The gaming community must be giddy with excitement for this big screen version of World of Warcraft, the massively successful “massively mutiplayer online role-playing game” (or MMORPG if you must). Elsewhere, enthusiasm for Duncan Jones’ video game adaption is harder to come by. It’s easy to get sniffy and condescending about video game adaptions, but the source material shouldn’t really matter. Surely the main thing is if the story is a good one.
Sadly, this isn’t.
Like The Beastmaster with a bigger budget, Warcraft is a leave-brain-at-door sword-and-sorcery adventure with orcs, wizards, and the odd dwarf thrown in for good measure. The orc homeworld of Ironforge is dying, so an evil warlock called Gul’dan (Daniel Wu) leads a horde of orc warriors through a magic portal in a landgrab on the human realm, Stormwind. Shenanegans ensue, but the half-orc outcast Garona (Paula Patton) finds acceptance with the humans and orc chieftain Durotan (Toby Kebbel) wants to broker a peaceful alliance between the two species.
It’s tempting to look for a metaphor here on the present humanitarian crisis in Syria, but The Muppets got there already. And with jokes, too.
Ben Foster plays a Gandalf-lite wizard called The Guardian. He is better than this, but the rest of the cast certainly aren’t. Patton, Travis Fimmel and Ben Schnetzer are out-acted by the CG characters at every turn. But that’s what you get for making your cast perform against a tennis ball on a stick.
It’s hard to work out what Jones was thinking, but following 2011’s disappointing Source Code with this makes his extraordinary debut, Moon, appear more and more like a happy fluke.

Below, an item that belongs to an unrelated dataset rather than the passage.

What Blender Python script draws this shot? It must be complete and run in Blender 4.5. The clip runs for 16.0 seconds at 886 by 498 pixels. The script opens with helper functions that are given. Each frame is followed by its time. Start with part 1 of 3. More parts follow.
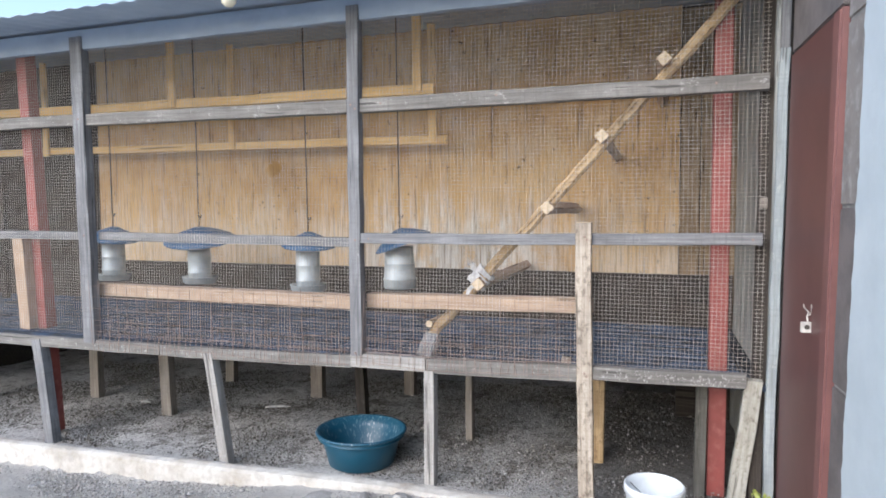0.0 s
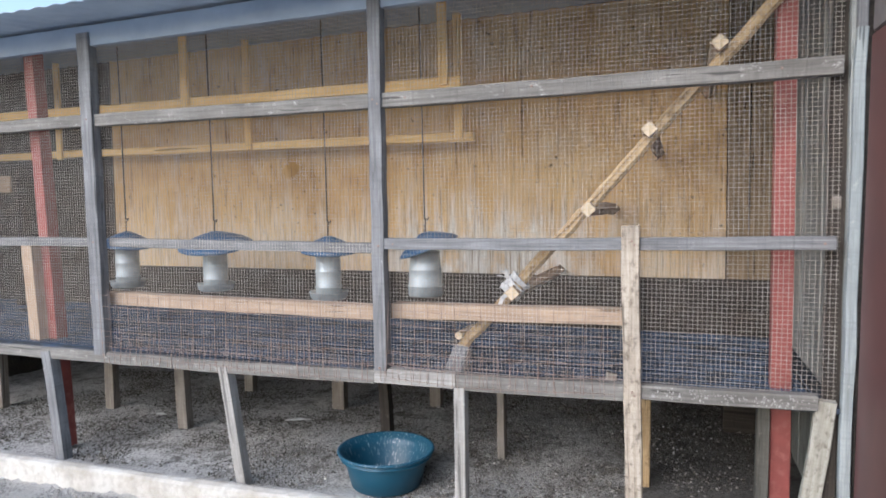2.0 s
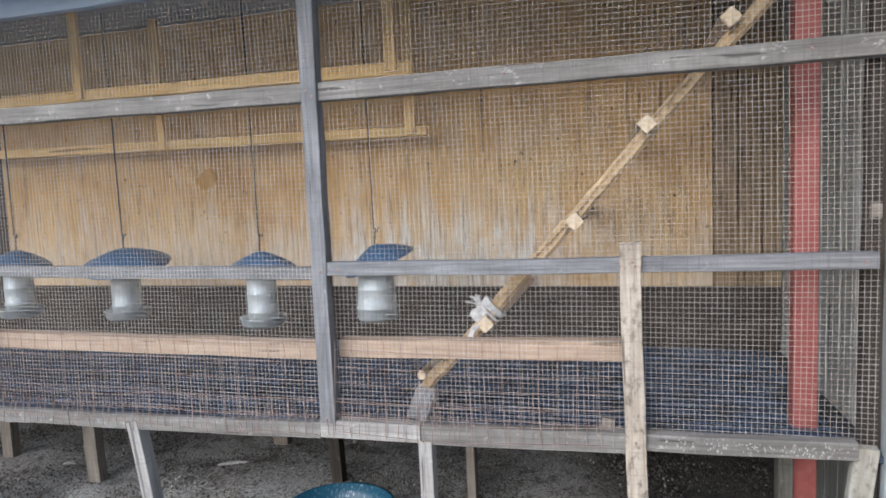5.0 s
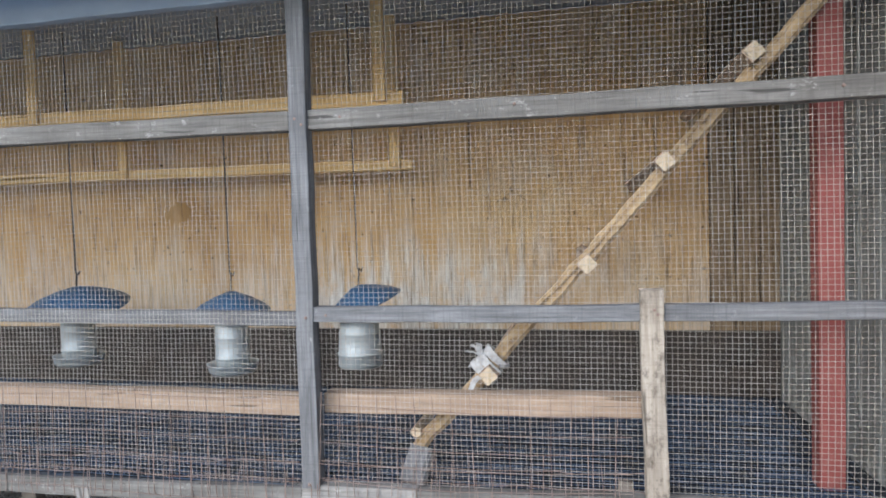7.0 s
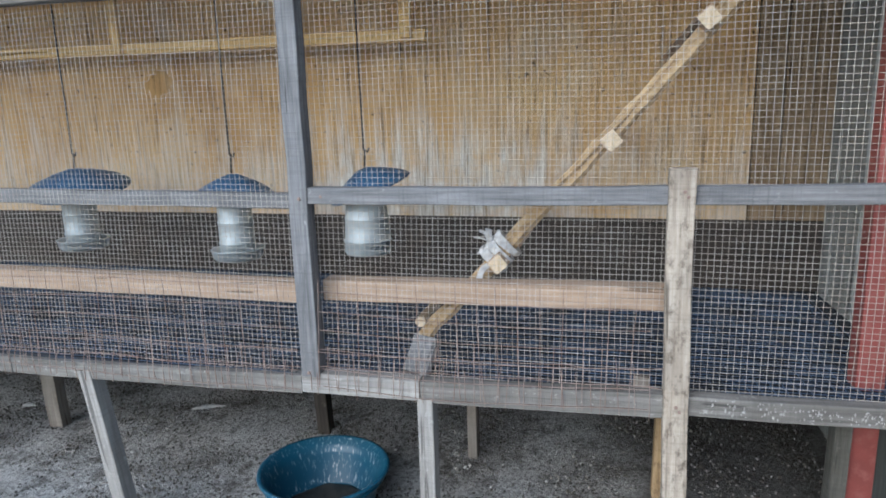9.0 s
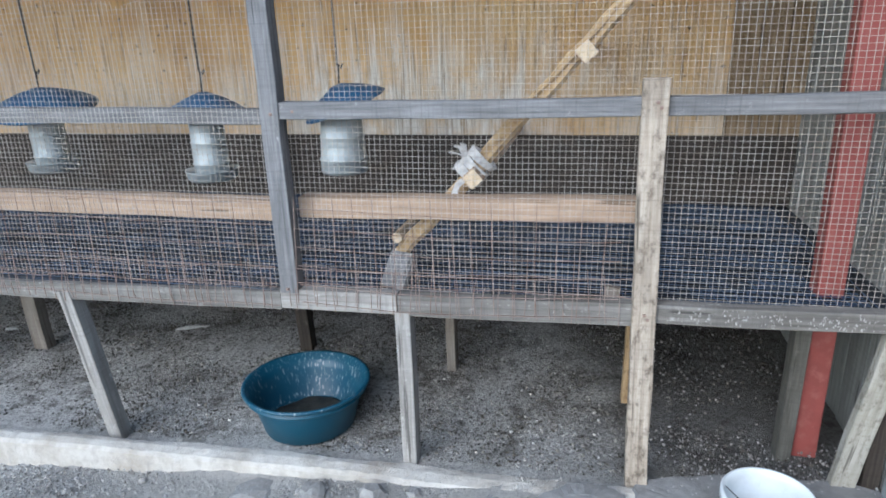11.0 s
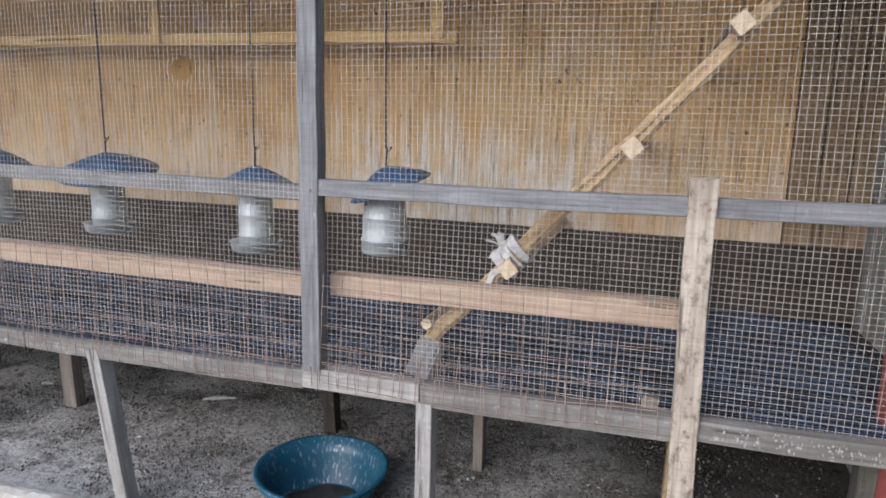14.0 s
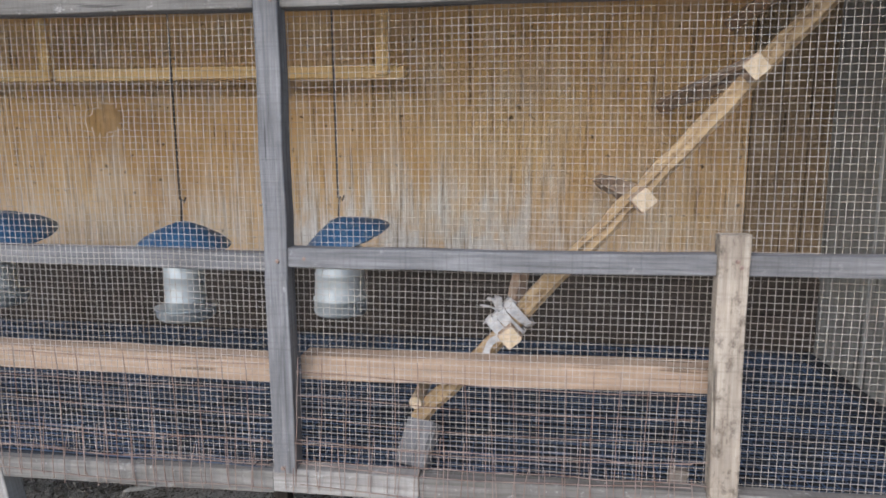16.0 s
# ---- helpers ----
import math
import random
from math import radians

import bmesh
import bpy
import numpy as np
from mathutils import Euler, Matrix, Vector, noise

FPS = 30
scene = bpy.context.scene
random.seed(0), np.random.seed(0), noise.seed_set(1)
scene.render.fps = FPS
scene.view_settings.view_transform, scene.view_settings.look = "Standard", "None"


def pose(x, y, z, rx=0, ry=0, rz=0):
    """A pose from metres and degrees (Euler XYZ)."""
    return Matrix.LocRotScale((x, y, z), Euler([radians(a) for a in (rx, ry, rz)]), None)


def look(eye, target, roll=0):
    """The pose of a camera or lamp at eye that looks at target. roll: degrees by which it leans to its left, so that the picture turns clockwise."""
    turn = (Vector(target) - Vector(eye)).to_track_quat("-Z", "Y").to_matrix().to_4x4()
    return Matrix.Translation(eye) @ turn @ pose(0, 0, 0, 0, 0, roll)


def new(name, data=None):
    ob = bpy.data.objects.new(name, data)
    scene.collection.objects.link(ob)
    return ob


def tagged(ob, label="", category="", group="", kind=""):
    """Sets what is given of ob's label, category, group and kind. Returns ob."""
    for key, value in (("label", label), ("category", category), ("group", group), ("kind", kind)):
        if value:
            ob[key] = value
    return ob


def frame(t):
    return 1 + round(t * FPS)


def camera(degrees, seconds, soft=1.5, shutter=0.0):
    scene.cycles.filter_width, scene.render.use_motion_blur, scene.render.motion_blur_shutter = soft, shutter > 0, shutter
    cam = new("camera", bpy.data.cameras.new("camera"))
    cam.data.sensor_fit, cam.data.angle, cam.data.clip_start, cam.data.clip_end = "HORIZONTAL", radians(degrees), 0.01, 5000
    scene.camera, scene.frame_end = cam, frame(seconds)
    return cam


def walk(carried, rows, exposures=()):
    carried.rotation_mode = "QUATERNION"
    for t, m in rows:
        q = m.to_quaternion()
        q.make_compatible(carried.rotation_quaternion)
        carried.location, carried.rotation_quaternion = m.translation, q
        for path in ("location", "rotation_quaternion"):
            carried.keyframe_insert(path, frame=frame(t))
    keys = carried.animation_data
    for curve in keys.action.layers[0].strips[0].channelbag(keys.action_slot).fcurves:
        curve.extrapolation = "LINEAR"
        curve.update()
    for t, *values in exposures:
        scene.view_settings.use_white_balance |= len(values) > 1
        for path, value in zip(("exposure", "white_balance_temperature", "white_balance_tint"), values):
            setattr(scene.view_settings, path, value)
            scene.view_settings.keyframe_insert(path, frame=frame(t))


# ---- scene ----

The relentless use of green screen is so overwhelming that it is nigh on impossible to become invested in the vast, virtual spectacle that Jones has constructed. With such a dearth of practical effects and physical sets, it would be a genuine shock to discover that a single physical prop had been used during production. There is probably more drama and excitement to be mined from playing 10 minutes-worth of the video game itself.
Some of Warcraft’s publicity material comes with the appended subtitle, “The Beginning”. This might sound like a threat of more to come, but ends up looking like optimistic studio bluster. I wouldn’t anticipate Warcraft: The Middle Bit appearing any time soon.